Michael Cohen - Analyst
I have a question for each of you. I guess starting with Geoff, if I understand your prepared remarks right; you said you looked forward to increased licensing and settlement opportunities in 2004? If I understood that correctly, are settlement talks underway?
Geoff Tate - CEO and Director
I think I said I was hopeful, and -- hopeful and we don't have a crystal ball.
Michael Cohen - Analyst
Are settlement -
Geoff Tate - CEO and Director
That's as much as we can so.
Michael Cohen - Analyst
so, you could not comment on whether settlement talks are current or not?
Geoff Tate - CEO and Director
Right
Michael Cohen - Analyst
OK. Bob, the question that I have for you is it seems to me that DDR-2, would likely use more intellectual property from Rambus than DDR. Would there be a differential licensing rate to existing licensees of DDR? Or DDR-2?
Geoff Tate - CEO and Director
Yes. I think I'll let John field that question.

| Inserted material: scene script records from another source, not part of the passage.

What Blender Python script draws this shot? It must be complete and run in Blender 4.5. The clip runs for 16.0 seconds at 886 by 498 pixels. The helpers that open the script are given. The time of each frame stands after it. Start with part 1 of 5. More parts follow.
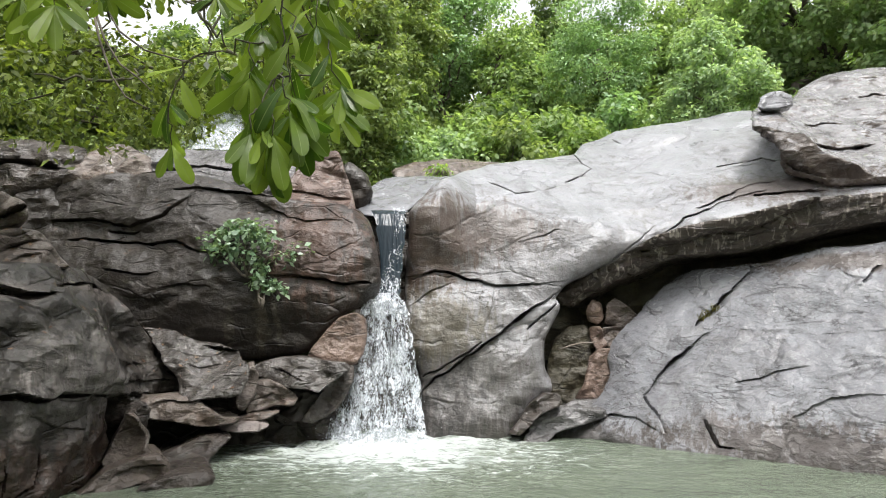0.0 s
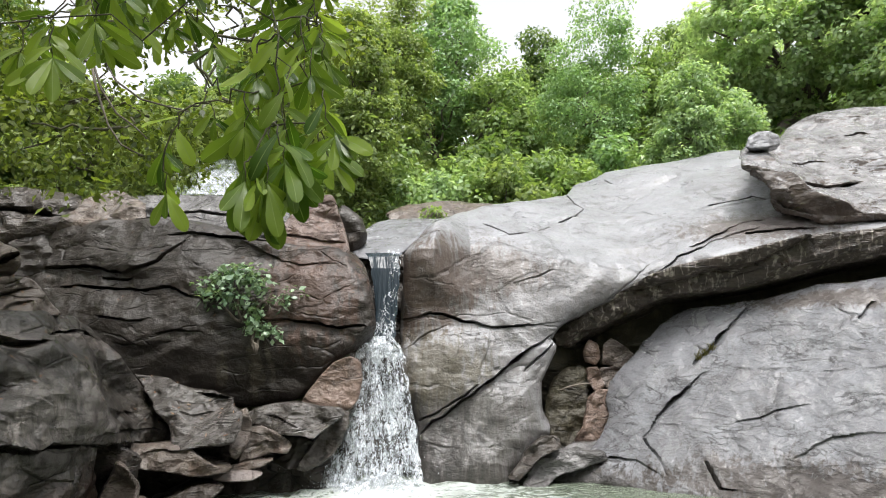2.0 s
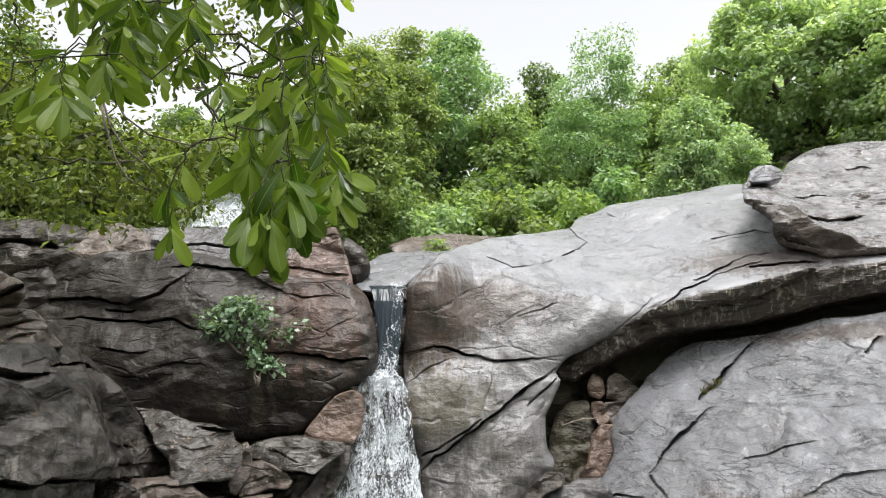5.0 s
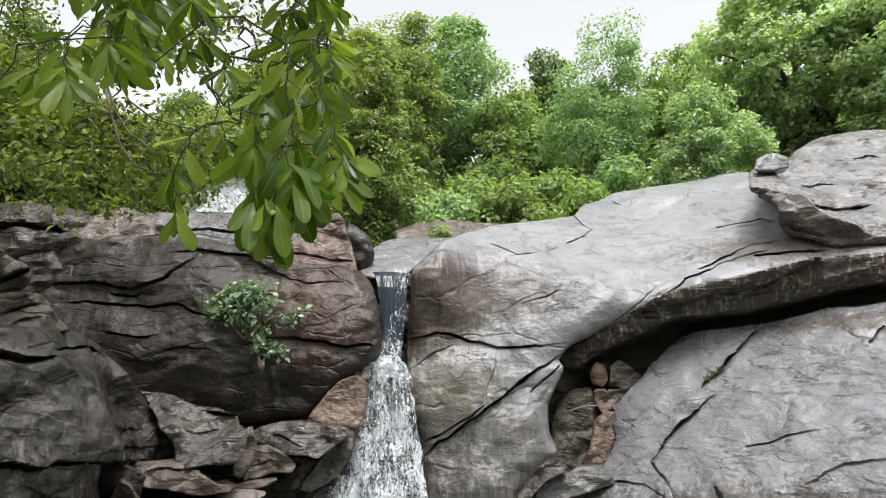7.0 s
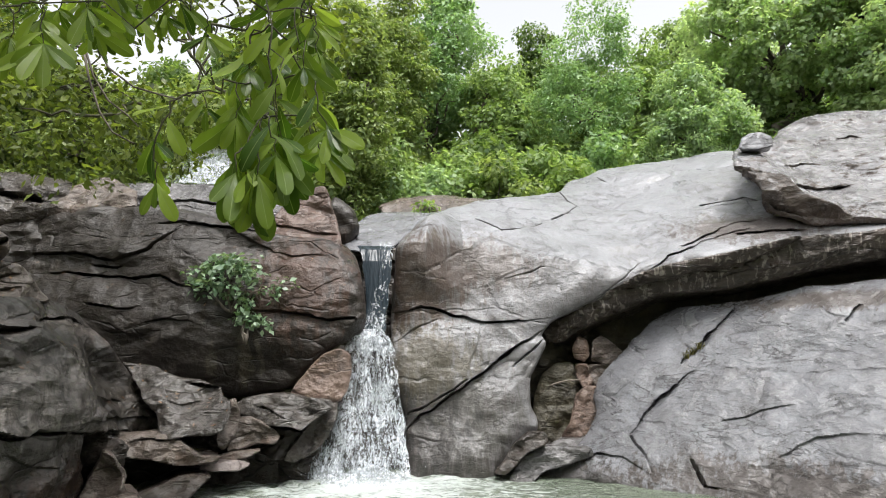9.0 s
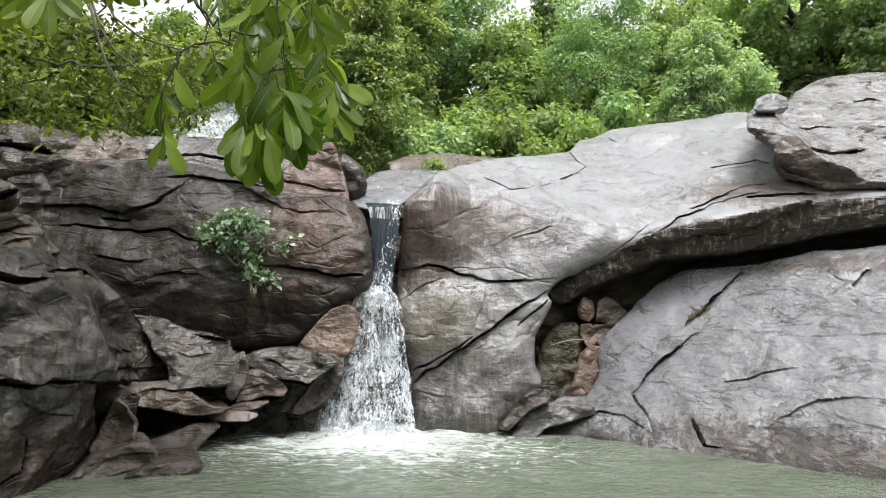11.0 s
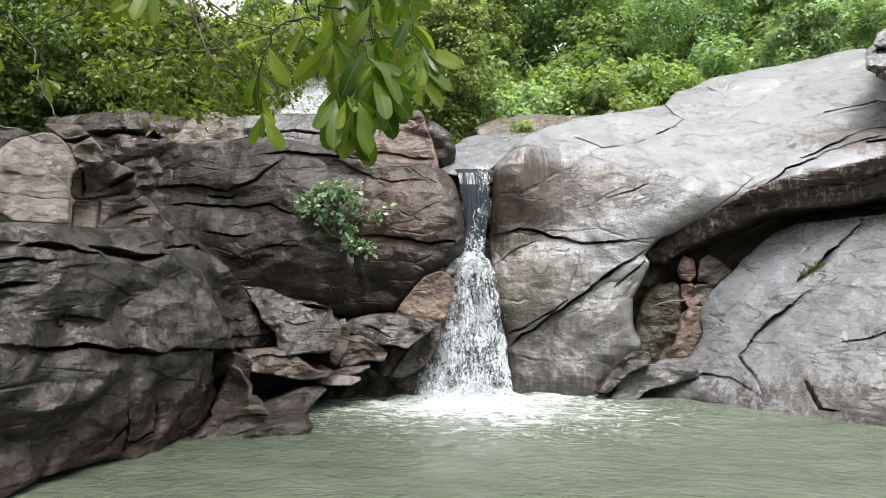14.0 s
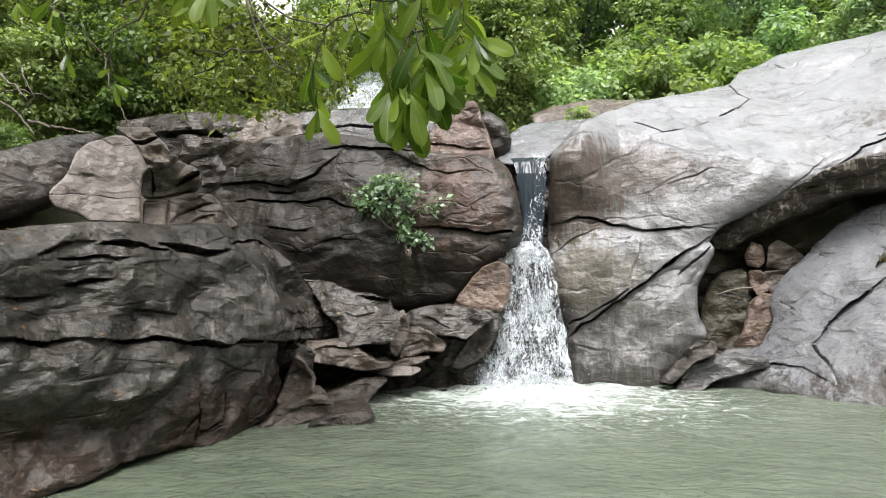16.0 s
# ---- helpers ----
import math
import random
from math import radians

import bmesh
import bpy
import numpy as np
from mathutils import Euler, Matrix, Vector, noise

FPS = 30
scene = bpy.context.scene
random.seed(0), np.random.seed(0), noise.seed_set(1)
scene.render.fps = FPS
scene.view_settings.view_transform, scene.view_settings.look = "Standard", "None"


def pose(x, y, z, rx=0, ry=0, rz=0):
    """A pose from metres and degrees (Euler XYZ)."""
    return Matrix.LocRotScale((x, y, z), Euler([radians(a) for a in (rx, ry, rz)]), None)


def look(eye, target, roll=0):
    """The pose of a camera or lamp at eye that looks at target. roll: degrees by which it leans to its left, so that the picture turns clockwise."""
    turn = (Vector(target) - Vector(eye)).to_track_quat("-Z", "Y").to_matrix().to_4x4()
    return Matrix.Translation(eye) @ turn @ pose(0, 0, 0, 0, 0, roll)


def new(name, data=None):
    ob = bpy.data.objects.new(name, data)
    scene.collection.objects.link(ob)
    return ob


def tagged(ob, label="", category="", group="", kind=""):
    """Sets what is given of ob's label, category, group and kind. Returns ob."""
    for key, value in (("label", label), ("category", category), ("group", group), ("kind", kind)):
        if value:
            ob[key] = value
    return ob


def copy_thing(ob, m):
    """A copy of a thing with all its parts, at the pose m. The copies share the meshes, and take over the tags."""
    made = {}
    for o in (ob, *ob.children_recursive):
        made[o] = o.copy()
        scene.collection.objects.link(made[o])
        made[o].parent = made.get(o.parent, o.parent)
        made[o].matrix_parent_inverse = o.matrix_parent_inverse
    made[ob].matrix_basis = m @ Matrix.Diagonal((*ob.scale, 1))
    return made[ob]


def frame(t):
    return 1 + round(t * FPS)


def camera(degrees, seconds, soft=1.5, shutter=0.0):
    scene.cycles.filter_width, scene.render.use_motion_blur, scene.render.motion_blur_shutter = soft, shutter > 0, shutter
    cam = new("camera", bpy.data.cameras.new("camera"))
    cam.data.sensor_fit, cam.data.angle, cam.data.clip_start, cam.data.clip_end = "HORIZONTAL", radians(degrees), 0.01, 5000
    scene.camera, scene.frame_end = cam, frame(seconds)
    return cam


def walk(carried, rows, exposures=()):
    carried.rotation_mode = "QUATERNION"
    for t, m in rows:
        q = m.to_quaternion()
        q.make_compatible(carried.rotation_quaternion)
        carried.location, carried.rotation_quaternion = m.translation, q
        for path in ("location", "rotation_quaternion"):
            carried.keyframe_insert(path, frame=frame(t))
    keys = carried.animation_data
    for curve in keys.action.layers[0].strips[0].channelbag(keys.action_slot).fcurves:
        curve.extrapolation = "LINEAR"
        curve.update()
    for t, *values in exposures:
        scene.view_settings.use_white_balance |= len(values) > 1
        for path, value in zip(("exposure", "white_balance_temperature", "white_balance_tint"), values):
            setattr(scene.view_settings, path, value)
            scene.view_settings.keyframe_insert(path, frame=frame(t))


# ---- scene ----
# camera
cam = camera(68.65, 16.0, soft=1.0)
# seconds, x, y, z, yaw, pitch, roll
PATH = [
    (0.0, -0.000, 0.000, 1.600, -0.00, 7.00, 0.00),
    (0.5, -0.001, -0.001, 1.598, -0.07, 8.01, 0.14),
    (1.0, -0.002, 0.003, 1.601, -0.19, 8.84, 0.49),
    (1.5, -0.002, 0.006, 1.607, -0.17, 9.83, 0.72),
    (2.0, 0.001, -0.002, 1.609, -0.34, 10.64, 0.82),
    (2.5, 0.003, -0.005, 1.612, -0.56, 11.44, 0.94),
    (3.0, 0.007, -0.011, 1.612, -0.67, 12.23, 1.02),
    (3.5, 0.007, -0.011, 1.614, -0.64, 12.77, 0.98),
    (4.0, 0.008, -0.016, 1.616, -0.46, 13.31, 0.93),
    (6.5, 0.004, -0.013, 1.617, 0.28, 13.53, 0.24),
    (7.0, 0.003, -0.005, 1.617, 0.19, 12.32, 0.18),
    (7.5, 0.007, -0.006, 1.614, 0.04, 11.10, 0.09),
    (8.0, 0.009, -0.007, 1.612, -0.40, 10.25, 0.06),
    (8.5, 0.011, -0.008, 1.613, -1.01, 10.26, -0.04),
    (11.0, 0.011, -0.009, 1.609, -0.69, 6.45, -1.26),
    (11.5, 0.011, -0.010, 1.607, 0.13, 5.02, -1.37),
    (12.0, 0.006, -0.010, 1.608, 1.28, 4.20, -1.30),
    (12.5, 0.002, -0.007, 1.605, 2.84, 3.78, -1.10),
    (13.0, 0.000, -0.009, 1.605, 4.66, 3.65, -0.72),
    (13.5, -0.001, -0.010, 1.605, 6.21, 3.47, -0.26),
    (14.0, 0.001, -0.010, 1.606, 7.49, 3.31, 0.17),
    (14.5, -0.000, -0.007, 1.607, 8.66, 3.18, 0.42),
    (15.0, 0.001, -0.005, 1.608, 9.89, 2.81, 0.58),
    (15.5, 0.004, -0.002, 1.608, 11.07, 2.75, 0.74),
    (16.0, 0.007, -0.002, 1.607, 12.62, 2.54, 0.99),
]
walk(cam, [(t, pose(x, y, z, 90 + p, r, w)) for t, x, y, z, w, p, r in PATH],
     exposures=[(0.0, 1.40), (1.5, 1.34), (4.0, 1.27), (7.5, 1.18), (11.0, 1.30), (13.0, 1.34), (16.0, 1.48)])

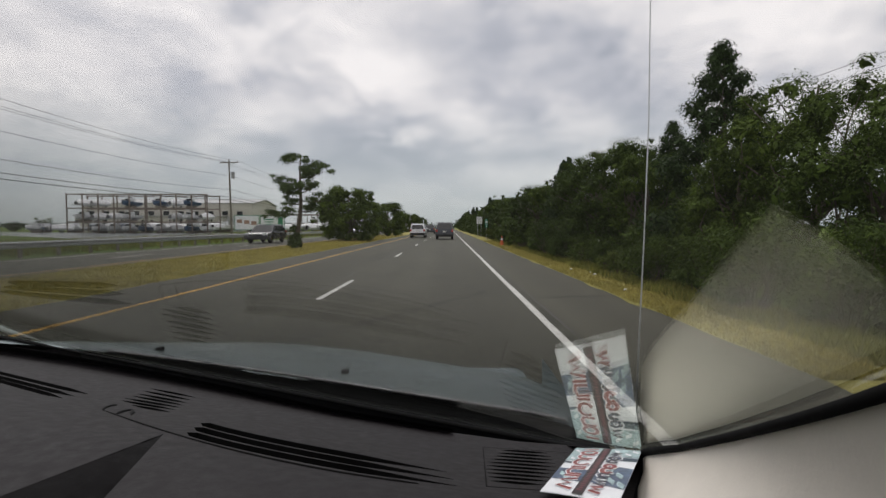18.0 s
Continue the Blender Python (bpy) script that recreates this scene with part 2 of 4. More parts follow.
def add_tube(bm, pts, radii, sides=8, cap=True):
    """A tapered tube along pts."""
    rings = []
    pts = [Vector(p) for p in pts]
    for i, p in enumerate(pts):
        d = (pts[min(i + 1, len(pts) - 1)] - pts[max(i - 1, 0)]).normalized()
        a = d.orthogonal().normalized()
        if i and rings:
            a = (last - d * last.dot(d)).normalized() if (last - d * last.dot(d)).length > 1e-4 else a
        last = a
        b = d.cross(a)
        r = radii[i] if isinstance(radii, (list, tuple)) else radii
        rings.append([bm.verts.new(p + (a * math.cos(k * 2 * math.pi / sides) + b * math.sin(k * 2 * math.pi / sides)) * r) for k in range(sides)])
    for r0, r1 in zip(rings, rings[1:]):
        for k in range(sides):
            bm.faces.new((r0[k], r0[(k + 1) % sides], r1[(k + 1) % sides], r1[k]))
    if cap:
        bm.faces.new(rings[0][::-1])
        bm.faces.new(rings[-1])


def tube(pts, radii, sides=8):
    bm = bmesh.new()
    add_tube(bm, pts, radii, sides)
    return bm


def grid_mesh(bm, rows_of_points):
    vs = [[bm.verts.new(p) for p in row] for row in rows_of_points]
    for a, b in zip(vs, vs[1:]):
        for i in range(len(a) - 1):
            bm.faces.new((a[i], a[i + 1], b[i + 1], b[i]))
    return vs


def strip(name, x0, x1, y0, y1, z, mat, parent=None, step=20.0, wobble=0.0, seed=1, kind="", label="", category=""):
    """A long flat band of ground along y, with slightly uneven edges."""
    rng = random.Random(seed)
    n = max(1, int((y1 - y0) / step))
    bm = bmesh.new()
    rws = []
    for i in range(n + 1):
        y = y0 + (y1 - y0) * i / n
        rws.append([(x0 + rng.uniform(-wobble, wobble), y, z), (x1 + rng.uniform(-wobble, wobble), y, z)])
    grid_mesh(bm, rws)
    ob = part(name, bm, mat, parent)
    return tagged(ob, label, category, "", kind)


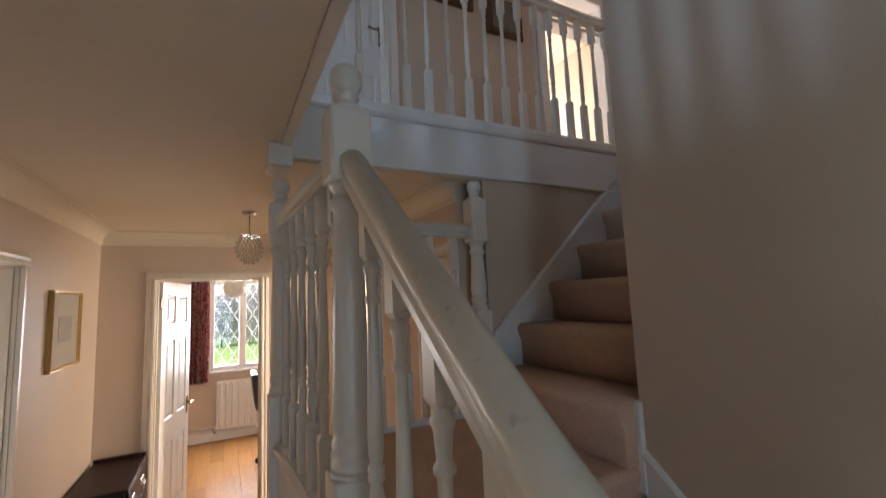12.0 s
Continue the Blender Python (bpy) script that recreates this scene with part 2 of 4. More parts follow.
# ---- mesh helpers ----
def part(name, bm, material, parent=None, label="", smooth=False):
    me = bpy.data.meshes.new(name)
    bmesh.ops.recalc_face_normals(bm, faces=bm.faces[:])
    bm.to_mesh(me)
    bm.free()
    if smooth:
        for p in me.polygons:
            p.use_smooth = True
    for m in (material if isinstance(material, (list, tuple)) else (material,)):
        me.materials.append(m)
    ob = new(name, me)
    ob.parent = parent
    if label:
        ob["label"] = label
    return ob


def thing(name, label, category, group="", at=(0, 0, 0), kind=""):
    ob = new(name)
    ob.empty_display_size = 0.05
    ob.location = at
    return tagged(ob, label, category, group, kind)


def setting(ob, label, category=""):
    return tagged(ob, label, category, "", "structure")


def box(bm, x0, x1, y0, y1, z0, z1, bevel=0.0, seg=1, m=None):
    vs = [bm.verts.new(v) for v in ((x0, y0, z0), (x1, y0, z0), (x1, y1, z0), (x0, y1, z0),
                                    (x0, y0, z1), (x1, y0, z1), (x1, y1, z1), (x0, y1, z1))]
    fs = [bm.faces.new([vs[i] for i in q]) for q in
          ((3, 2, 1, 0), (4, 5, 6, 7), (0, 1, 5, 4), (1, 2, 6, 5), (2, 3, 7, 6), (3, 0, 4, 7))]
    geom = vs
    if bevel:
        es = list({e for f in fs for e in f.edges})
        r = bmesh.ops.bevel(bm, geom=es, offset=bevel, segments=seg, affect="EDGES", profile=0.5)
        geom = list({v for f in r["faces"] for v in f.verts} | {v for v in vs if v.is_valid})
    if m is not None:
        bmesh.ops.transform(bm, matrix=m, verts=geom)
    return geom


def cuboid(x0, x1, y0, y1, z0, z1, bevel=0.0, seg=1):
    bm = bmesh.new()
    box(bm, x0, x1, y0, y1, z0, z1, bevel, seg)
    return bm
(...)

John Danforth - General Counsel
Without getting into discussions we have had with licensees, it's a question which is kind of a moment right now, and we haven't decided yet what our approach will be, but there's the premise of your question, we think, is correct. There is in DDR 2 all of the IP that's used in DDR and then some that's covered by our patents.
Michael Cohen - Analyst
Now, with the existing licensees, wouldn't that have had to be stipulated in the original contracts? As opposed to the in my opinion my chrom and hinix who opposed it
John Danforth - General Counsel
The easy answer is actually I believe you can see the existing contracts. I think they're posted with the sec, and I'm not giving anything away by telling you that they cover S DRAM and DDR only.
Michael Cohen - Analyst
I got it. OK. And thank you very much for that. And the other question I have is it seems with a possible plea agreement coming out of Mike Ron that -- and the material that you already have listed on the SEC. docket from about last January that you are getting enough evidence here to go forward with a price fixing claim. And you have announced that possibility on a previous conference call. And I was wondering, John, if could you give us a little bit of the decision making criteria that, you know, would influence your timing of when to go forward with something like that?
John Danforth - General Counsel
I appreciate the question. I think that you are right, if you want to go look at the FTC filings in the September 9 time frame. You will see that we have addressed this. I think it's fair to say that it's kind of where we want to address this at this point. We don't want to kind of open the KIMONO any further in terms of what the deliberative process is on this point?
Michael Cohen - Analyst
meaning that you would, if possible, avoid a new suit unless you are forced and backed into that corner?
John Danforth - General Counsel
No, be what I just said was I don't want to share with you my thinking about this, beyond what I already have.
Michael Cohen - Analyst
Got it. OK. Well, thank you very much, guys. Congratulations again.
John Danforth - General Counsel
Thank you. Bye-bye.
Geoff Tate - CEO and Director
Thanks, Mike.
Operator
[OPERATOR INSTRUCTIONS].
John Danforth - General Counsel
OK. It looks like that's the end of the questions. I'd like to again thank everybody for attending today. We really appreciate the questions and support and good luck this year.